Start a second job, don't "get" one. Not everyone can start and run a successful company, but everyone can find a successful hobby and everyone can make a little money at it, even if it's refurbishing bicycles or selling baby clothes on Ebay. Having a little income outside your current employer will allow you a measure of financial freedom and allow you to build assets and expertise. Learn a trade; your job is not guaranteed, but your skills are.
Finally, decide where you want to live in hard times and move there or have a plan to get there. No one can "bug-out" of society completely, but I personally would not want to live in NYC when blackouts occur nor in SanFran when real estate prices are halved. Everything reverts to the mean eventually, and those paying for houses on interest-only and ARM mortgages are going to have their heads handed to them. Angry, hungry people make bad neighbors.
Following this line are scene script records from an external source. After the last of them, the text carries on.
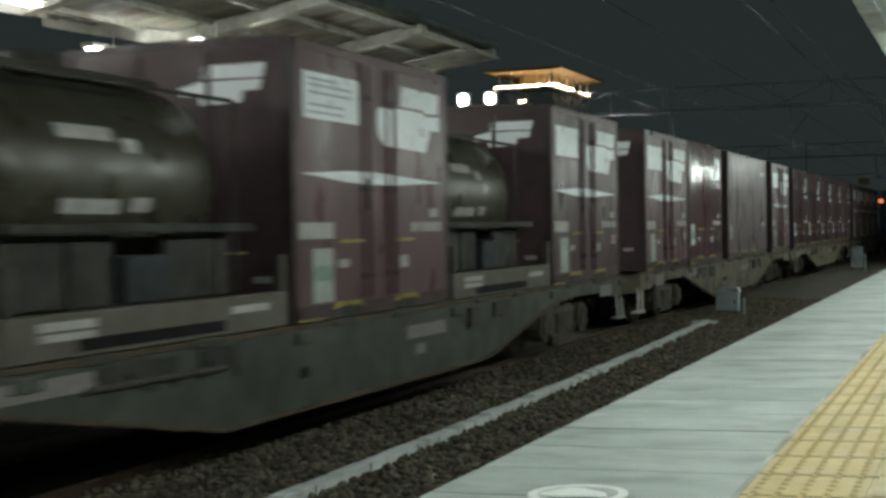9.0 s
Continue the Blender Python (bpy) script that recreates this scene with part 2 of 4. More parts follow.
# ---- mesh helpers ----
def box(bm, x0, x1, y0, y1, z0, z1, bevel=0.0):
    r = bmesh.ops.create_cube(bm, size=1, matrix=Matrix.LocRotScale(((x0 + x1) / 2, (y0 + y1) / 2, (z0 + z1) / 2), None, (abs(x1 - x0), abs(y1 - y0), abs(z1 - z0))))
    if bevel:
        edges = list({e for v in r["verts"] for e in v.link_edges})
        bmesh.ops.bevel(bm, geom=edges, offset=bevel, segments=2, affect="EDGES", profile=0.6)
    return bm


def boxes(*rows, bevel=0.0):
    bm = bmesh.new()
    for r in rows:
        box(bm, *r, bevel=bevel)
    return bm


def cyl(bm, p, q, r, seg=16, r2=None):
    p, q = Vector(p), Vector(q)
    m = Matrix.Translation((p + q) / 2) @ (q - p).to_track_quat("Z", "Y").to_matrix().to_4x4()
    bmesh.ops.create_cone(bm, cap_ends=True, segments=seg, radius1=r, radius2=r if r2 is None else r2, depth=(q - p).length, matrix=m)
    return bm


def rods(*rows, seg=10):
    bm = bmesh.new()
    for p, q, r in rows:
        cyl(bm, p, q, r, seg)
    return bm


def prism(points, axis, lo, hi):
    """A closed outline of (a, b), drawn out along one axis: 'x' takes (y, z), 'z' takes (x, y), 'y' takes (x, z)."""
    bm = bmesh.new()
    put = {"x": lambda a, b, c: (c, a, b), "y": lambda a, b, c: (a, c, b), "z": lambda a, b, c: (a, b, c)}[axis]
    rings = [[bm.verts.new(put(a, b, c)) for a, b in points] for c in (lo, hi)]
    k = len(points)
    for i in range(k):
        bm.faces.new((rings[0][i], rings[0][(i + 1) % k], rings[1][(i + 1) % k], rings[1][i]))
    bm.faces.new(rings[0][::-1])
    bm.faces.new(rings[1])
    bmesh.ops.recalc_face_normals(bm, faces=bm.faces)
    return bm


def lathe(profile, axis_origin, seg=32):
    """Turns (along y, radius) rows round an axis parallel to y."""
    bm = bmesh.new()
    o = Vector(axis_origin)
    rings = []
    for y, r in profile:
        rings.append([bm.verts.new(o + Vector((r * math.cos(a), y, r * math.sin(a)))) for a in (2 * math.pi * i / seg for i in range(seg))])
    for a, b in zip(rings, rings[1:]):
        for i in range(seg):
            bm.faces.new((a[i], a[(i + 1) % seg], b[(i + 1) % seg], b[i]))
    bm.faces.new(rings[0])
    bm.faces.new(rings[-1][::-1])
    bmesh.ops.recalc_face_normals(bm, faces=bm.faces)
    return bm


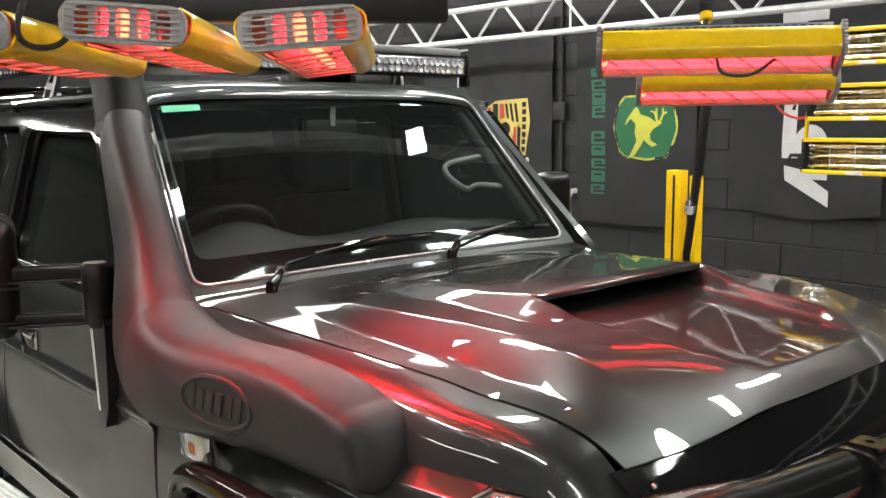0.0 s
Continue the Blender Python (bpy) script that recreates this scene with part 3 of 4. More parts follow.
for sign in (1, -1):
    hl = part("headlight", grid(lens(sign, 0), 29, 16), CLEAR, truck, "clear headlight over an amber indicator")
    hl.visible_shadow = False
    f, g, h = lens(sign, 0.009), lens(sign, 0.012), lens(sign, 0.022)

    def ribbed(u, v):
        p = Vector(f(0.085 + 0.855 * u, 0.385 + 0.595 * v))
        facet = 0.0003 * math.sin(2 * math.pi * 11 * u) + 0.00035 * math.sin(2 * math.pi * 24 * v)
        return p + Vector((0.3, -0.9 * sign, 0.2)) * (facet + 0.0011 * math.sin(2 * math.pi * 2.5 * u + 0.6) + 0.0008 * math.sin(2 * math.pi * 1.5 * v))

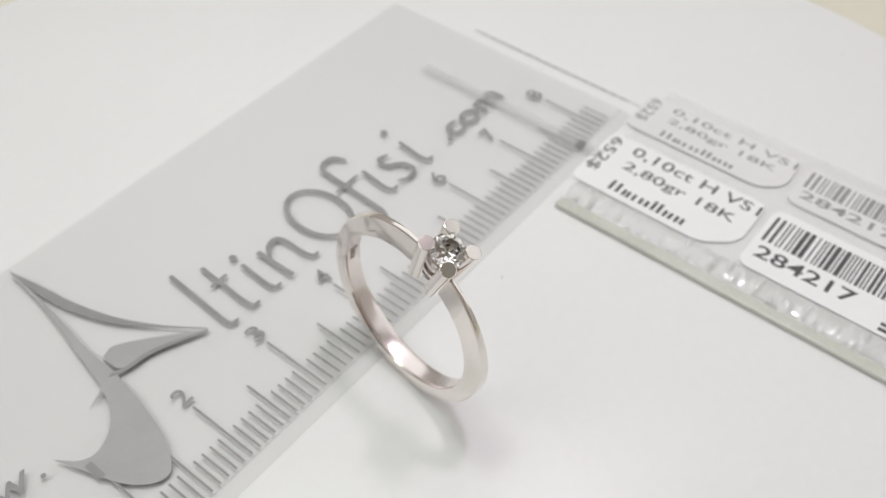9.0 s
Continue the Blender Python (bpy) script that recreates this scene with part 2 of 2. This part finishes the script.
def turntable():
    ob = thing("turntable", "round glossy white display turntable on a cream tabletop", "turntable")
    ob.matrix_world = Matrix.Translation(mm((*CENTRE, -DISC_THICK)))
    bm, rings, n = bmesh.new(), [], 160
    for r, z in ((R_DISC - 2, 2.5), (R_DISC, 4), (R_DISC, DISC_THICK - 1.2), (R_DISC - 0.4, DISC_THICK - 0.35), (R_DISC - 1.4, DISC_THICK)):
        rings.append([bm.verts.new((r * math.cos(2 * math.pi * k / n), r * math.sin(2 * math.pi * k / n), z)) for k in range(n)])
    for p, q in zip(rings, rings[1:]):
        for k in range(n):
            bm.faces.new((p[k], p[(k + 1) % n], q[(k + 1) % n], q[k]))
    bm.faces.new(rings[-1])
    bm.faces.new(rings[0][::-1])
    shade_by_angle(part("disc", bm, DISC_WHITE, ob))
    part("foot", tube((0, 0, 0), (0, 0, 2.5), 60, 60, 64), TABLE_CREAM, ob)


# ---------------------------------------------------------------- the ruler
RT = 0.5  # height of the ruler's printed face
INK0, INK1 = RT + 0.004, RT + 0.03


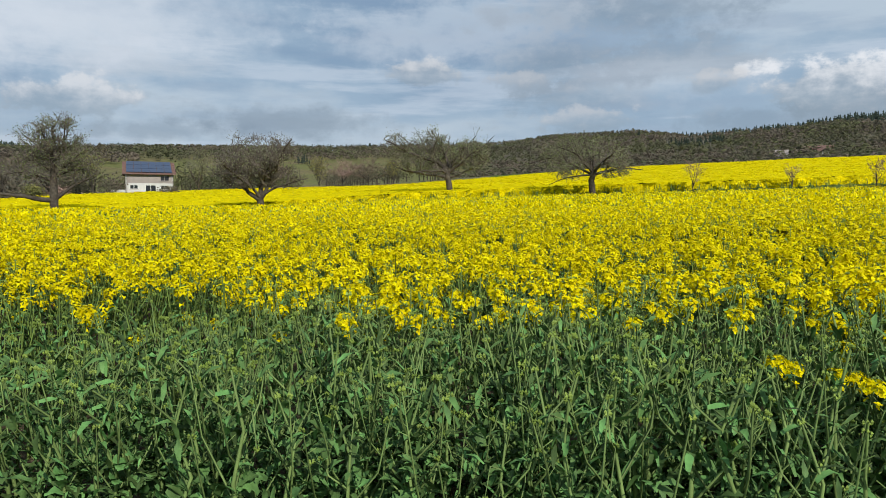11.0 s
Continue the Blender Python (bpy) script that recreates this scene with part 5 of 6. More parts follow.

Since the government severed the final dollar/gold link in 1971, the dollar has been on a crash course. Deficits, budgets, pensions, debt, A credit bubble, a stock bubble, a real estate bubble, even peak oil are coming together to create what some have called the Perfect Financial Storm. Doing what were doing is guaranteed to bring misery, yet the vast majority will continue to do it and rely on Uncle Sam to pick up the pieces.
There's and old ditty about "all the king's horses and all the kings men" trying just that. Far better to make your personal retirement humpty-dumpty out of something other than eggshells.